É claro que nem todos acreditavam em bruxaria. Nem todos sus­peitavam que seus vizinhos faziam pactos com o Diabo. Então, por que as pessoas sensatas não se manifestaram e deram fim à caça às bruxas? Alguns tentaram, mas os julgamentos eram apoiados por autoridades poderosas e qualquer pessoa que duvidasse abertamente da existência da bruxaria, ou até mesmo da culpa de uma inofensiva senhora idosa, cor­ria o risco de acabar ela própria em um tribunal. Somente aqueles que contavam com a proteção das autoridades podiam correr tal risco, mas, na maior parte dos casos, seus protestos não surtiam muito efeito.

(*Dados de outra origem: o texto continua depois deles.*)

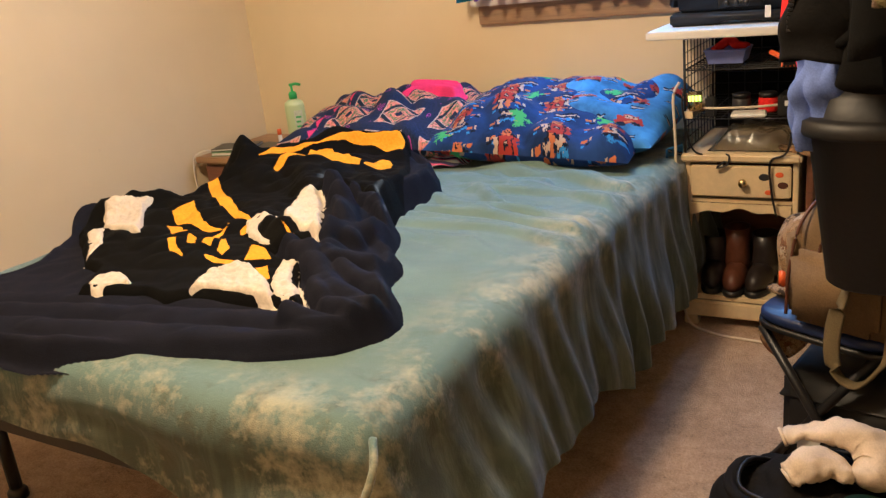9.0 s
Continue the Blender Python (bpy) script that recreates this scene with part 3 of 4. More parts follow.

Entretanto, o pavor das bruxas foi desaparecendo à medida que a re­volução científica trazia um novo ceticismo à Europa e a crença na magia caía em desuso entre os membros da classe alta. Uma das últimas grandes eclosões da histeria aconteceu na colônia americana de Salem, Massachusetts, em 1692. O último julgamento de bruxa na Inglaterra realizou-se em 1712, na França em 1745 e na Alemanha em 1775. As leis proibindo a bruxaria foram revogadas na Inglaterra e na Escócia em 1736. Aqueles que ainda acreditavam na interferência do Diabo nos acontecimentos terrenos guardavam suas crenças para si mesmos. Não sendo mais considerada uma heresia, a bruxaria entrou novamente no domínio da magia popular. Contudo, a associação das bruxas com o mal nunca desapareceu por completo. Erupções de violência contra supostas bruxas foram registradas na Europa e nos Estados Unidos até o começo do século XX.